I smiled and told her that she has plenty of time to learn and grow before she becomes a mommy. She told me that she is ready. So I leaned over and told her that I am ready to speak to any boy that wants to help her become a mommy. She looked at me and told me that I wasn’t going to speak to them, I am going to punch them in the nose.
Good to see that she understands the score. Truth is that little girl is going to take some little boy and turn him inside out. But just in case, I will be there. Good to know that she knows that.
Anyway, at the dinner I made a point of playing with the kids and then moseyed off to hang out with some of the fathers. We made the usual small talk about life. Batted around the idea of retirement and how if we pulled our kids out of private school we could retire earlier.
I laughed. Some of those guys are making so much money it is hard to believe that retirement is an issue that they worry about.
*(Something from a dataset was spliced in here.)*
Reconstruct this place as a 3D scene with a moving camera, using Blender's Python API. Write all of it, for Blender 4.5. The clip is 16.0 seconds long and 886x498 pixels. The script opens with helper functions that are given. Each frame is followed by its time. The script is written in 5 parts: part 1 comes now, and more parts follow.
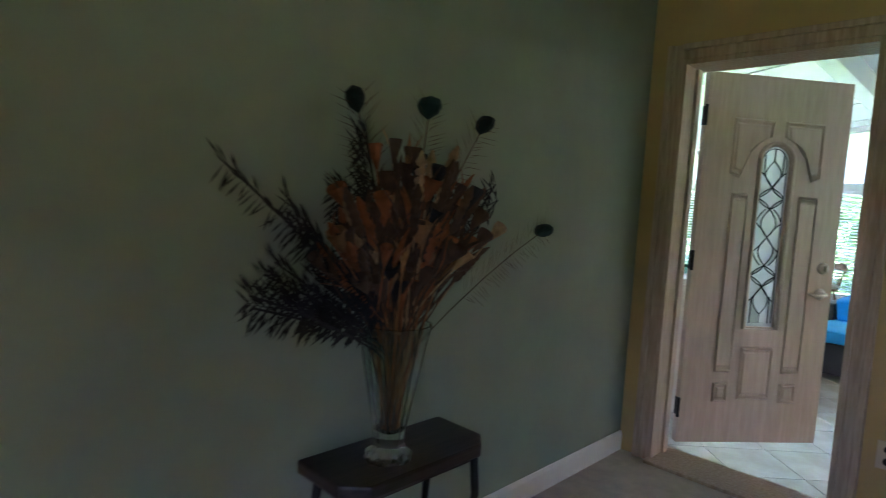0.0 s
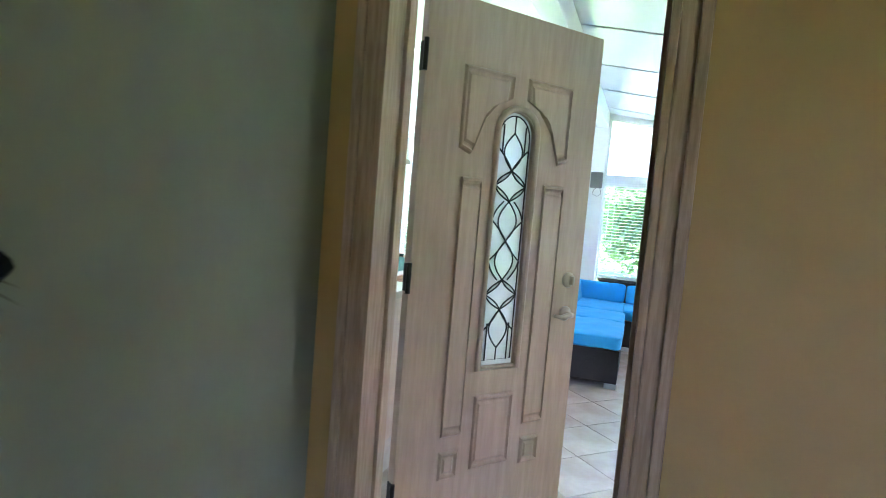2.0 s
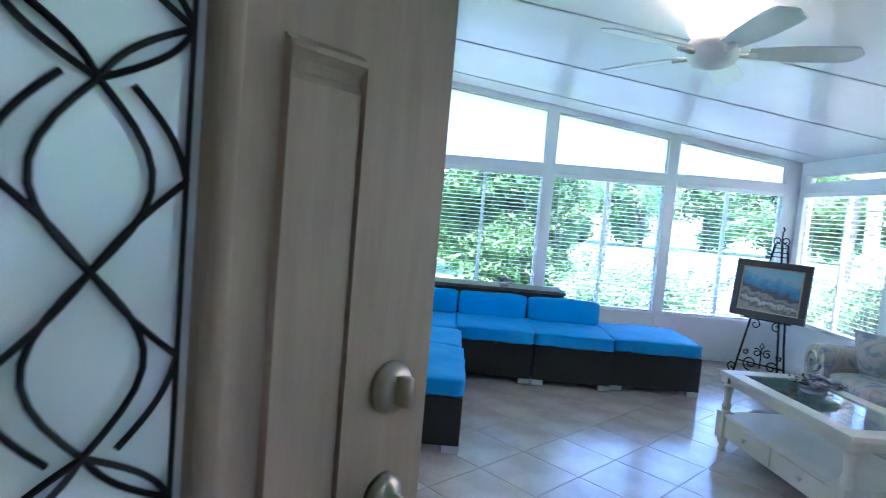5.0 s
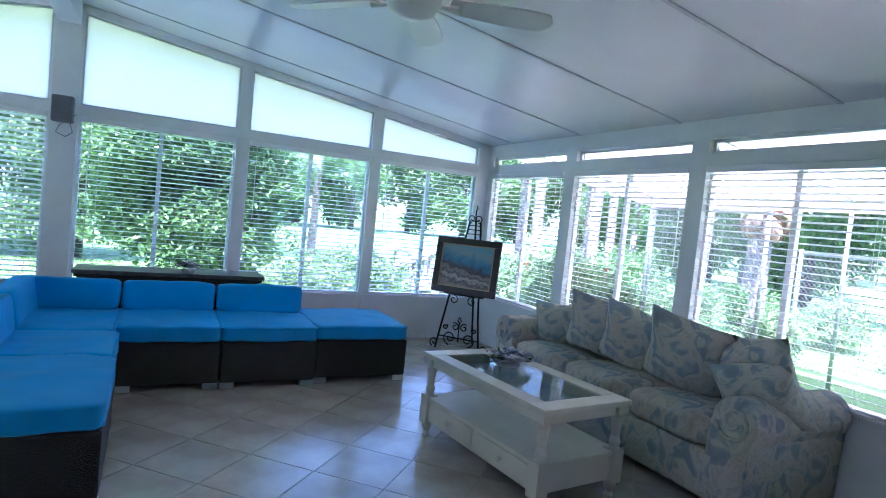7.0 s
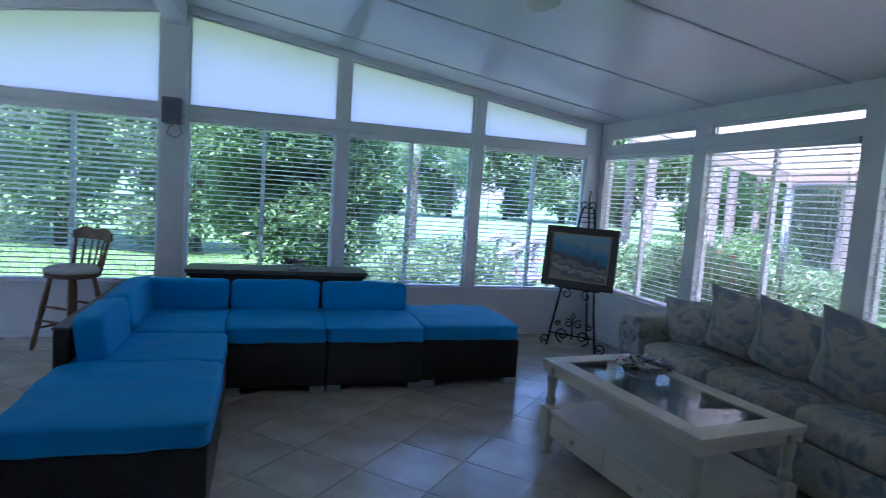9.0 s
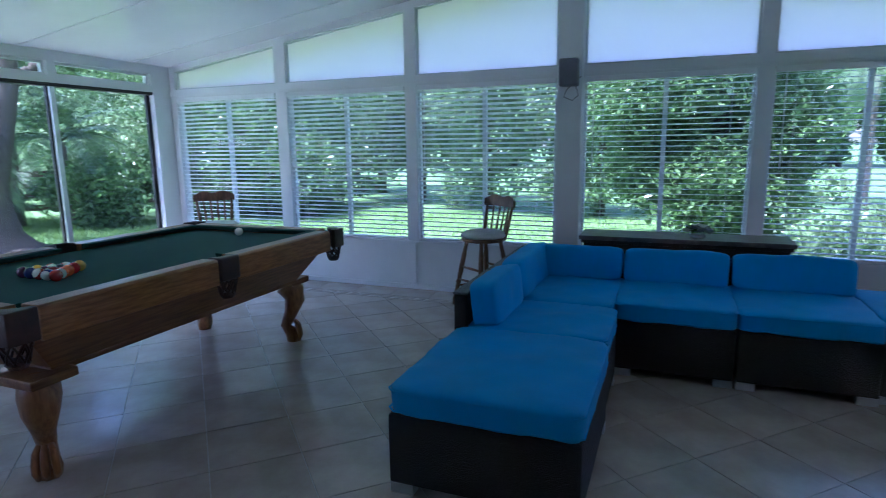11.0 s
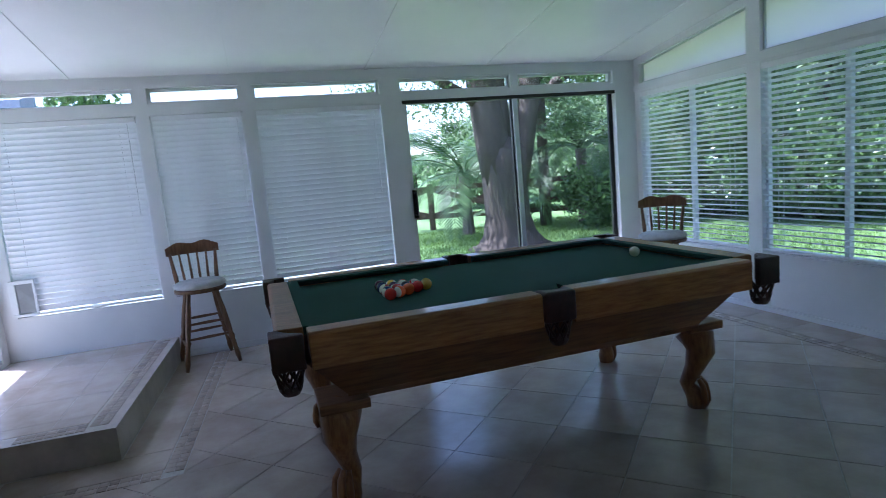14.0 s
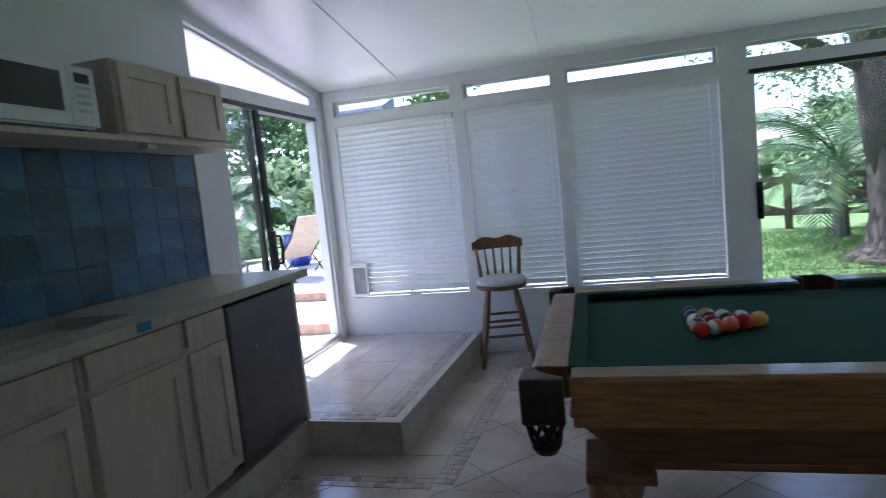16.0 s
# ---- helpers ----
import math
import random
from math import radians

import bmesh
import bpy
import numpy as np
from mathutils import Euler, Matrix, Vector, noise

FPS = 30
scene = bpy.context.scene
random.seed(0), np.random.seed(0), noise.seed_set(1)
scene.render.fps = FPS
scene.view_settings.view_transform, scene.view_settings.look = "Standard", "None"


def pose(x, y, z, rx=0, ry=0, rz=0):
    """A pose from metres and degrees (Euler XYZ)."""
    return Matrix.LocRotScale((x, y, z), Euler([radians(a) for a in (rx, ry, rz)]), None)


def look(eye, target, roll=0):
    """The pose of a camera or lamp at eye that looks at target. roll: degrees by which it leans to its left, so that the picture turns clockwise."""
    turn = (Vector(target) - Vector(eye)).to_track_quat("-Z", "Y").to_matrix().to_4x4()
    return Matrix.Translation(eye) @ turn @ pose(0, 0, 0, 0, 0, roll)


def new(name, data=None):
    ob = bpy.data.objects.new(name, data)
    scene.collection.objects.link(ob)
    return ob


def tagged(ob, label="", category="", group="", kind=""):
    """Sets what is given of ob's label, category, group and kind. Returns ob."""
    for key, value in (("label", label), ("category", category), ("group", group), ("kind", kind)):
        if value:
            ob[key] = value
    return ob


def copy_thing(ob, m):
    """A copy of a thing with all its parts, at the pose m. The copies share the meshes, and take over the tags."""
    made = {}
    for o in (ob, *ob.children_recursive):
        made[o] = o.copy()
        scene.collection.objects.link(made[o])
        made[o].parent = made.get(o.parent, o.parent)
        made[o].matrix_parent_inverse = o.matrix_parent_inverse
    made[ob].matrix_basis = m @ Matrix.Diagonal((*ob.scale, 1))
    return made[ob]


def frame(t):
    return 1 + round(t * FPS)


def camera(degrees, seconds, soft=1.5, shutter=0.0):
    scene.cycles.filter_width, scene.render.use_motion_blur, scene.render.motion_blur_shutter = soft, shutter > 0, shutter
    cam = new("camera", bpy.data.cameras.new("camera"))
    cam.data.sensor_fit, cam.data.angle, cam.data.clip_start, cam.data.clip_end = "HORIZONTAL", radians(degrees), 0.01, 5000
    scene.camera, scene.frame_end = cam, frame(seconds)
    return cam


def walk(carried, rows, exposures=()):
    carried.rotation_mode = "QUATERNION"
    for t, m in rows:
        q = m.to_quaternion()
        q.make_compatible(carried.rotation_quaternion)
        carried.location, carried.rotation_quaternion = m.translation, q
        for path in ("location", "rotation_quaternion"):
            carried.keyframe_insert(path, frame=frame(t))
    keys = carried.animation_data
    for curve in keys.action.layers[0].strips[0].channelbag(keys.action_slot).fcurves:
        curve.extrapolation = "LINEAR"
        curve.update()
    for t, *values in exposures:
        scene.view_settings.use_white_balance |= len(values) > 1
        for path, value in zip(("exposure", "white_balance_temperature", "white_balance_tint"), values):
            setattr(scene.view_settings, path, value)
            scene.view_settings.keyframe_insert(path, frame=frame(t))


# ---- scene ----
cam = camera(74.9, 16.0, soft=0.6, shutter=0.25)
PATH = [
    (0, (0.319, 1.19, 1.432), (-1.074, 2.616, 1.269), 3.5),
    (0.5, (0.194, 1.519, 1.447), (-0.947, 3.155, 1.286), 3.8),
    (1, (0.034, 1.812, 1.467), (-0.943, 3.549, 1.297), 3.9),
    (1.5, (-0.085, 2.125, 1.513), (-0.892, 3.944, 1.319), 4.4),
    (2, (-0.136, 2.49, 1.48), (-0.78, 4.376, 1.315), 4.7),
    (2.5, (-0.23, 2.863, 1.492), (-0.786, 4.777, 1.324), 4.6),
    (3, (-0.351, 3.208, 1.505), (-0.833, 5.141, 1.326), 5.0),
    (3.2, (-0.362, 3.328, 1.494), (-0.823, 5.267, 1.321), 5.2),
    (5.3, (-0.349, 4.365, 1.418), (-0.218, 6.357, 1.284), 5.1),
    (5.5, (-0.336, 4.414, 1.419), (-0.081, 6.393, 1.289), 5.3),
    (6, (-0.268, 4.548, 1.398), (0.271, 6.471, 1.288), 5.6),
    (6.5, (-0.195, 4.71, 1.39), (0.581, 6.551, 1.292), 5.8),
    (7, (-0.092, 4.848, 1.358), (0.812, 6.629, 1.251), 5.8),
    (7.5, (-0.009, 4.986, 1.379), (0.935, 6.745, 1.249), 5.7),
    (8, (0.01, 5.071, 1.38), (0.957, 6.827, 1.243), 5.3),
    (8.5, (-0.008, 5.134, 1.386), (0.843, 6.938, 1.235), 4.7),
    (9, (-0.041, 5.215, 1.38), (0.555, 7.115, 1.197), 3.9),
    (9.5, (-0.1, 5.284, 1.41), (0.199, 7.243, 1.14), 2.9),
    (10, (-0.133, 5.348, 1.363), (-0.123, 7.324, 1.052), 2.2),
    (10.2, (-0.123, 5.383, 1.363), (-0.25, 7.352, 1.038), 1.6),
    (12.3, (0.24, 6.325, 1.35), (-1.182, 7.69, 1.011), -3.4),
    (12.5, (0.194, 6.413, 1.345), (-1.284, 7.718, 1.012), -3.7),
    (13, (0.172, 6.597, 1.319), (-1.487, 7.672, 1.013), -4.4),
    (13.5, (0.038, 6.758, 1.328), (-1.761, 7.583, 1.042), -5.0),
    (14, (-0.098, 6.928, 1.321), (-1.989, 7.521, 1.052), -5.1),
    (14.5, (-0.255, 7.136, 1.332), (-2.207, 7.487, 1.075), -5.5),
    (15, (-0.391, 7.197, 1.327), (-2.375, 7.283, 1.089), -5.5),
    (15.5, (-0.548, 7.199, 1.324), (-2.528, 7.023, 1.105), -5.2),
    (16, (-0.615, 7.131, 1.323), (-2.54, 6.627, 1.127), -5.7),
]
EXPOSURES = [(0, 4.7, 5380, 27), (0.5, 5.2, 5420, 28), (1.0, 5.5, 5450, 28), (2.0, 5.35, 5360, 30), (3.2, 4.75, 5120, 30), (5.5, 4.15, 4820, 27), (6.5, 3.75, 4870, 27), (7.5, 3.25, 4930, 28), (8.5, 2.72, 4900, 29), (9.0, 2.6, 4820, 30), (10.2, 2.45, 4740, 29), (12.5, 2.42, 4800, 25), (14.0, 2.02, 5130, 23), (15.0, 1.75, 5280, 23), (16.0, 1.9, 5420, 23)]
walk(cam, [(t, look(eye, target, roll)) for t, eye, target, roll in PATH], EXPOSURES)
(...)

Some of them played it safe, doctors and attorneys who moved into the family practice. I don’t fault them for it.
At times I have wondered if I didn’t make a mistake by playing it safe. There are easier paths to walk than the one that I have chosen. There are fewer bumps and bruises to be had by hiking the trail that has already been blazed. But that is not me. I like trying to Shoot the Moon. I like the razor’s edge.
The trick is be aware of where you are at. I don’t want to become the next Icarus. If it works. If I find that way to make it all happen then all is good. And if it doesn’t, well, I have a fall back plan. The hard part is that falling back could end up being a literal experience and that is where my age comes into play.
It is not that you can’t get back up, but the bruises and aches have a way of hanging on a bit longer than they did in the past. I guess that we’ll see what happens.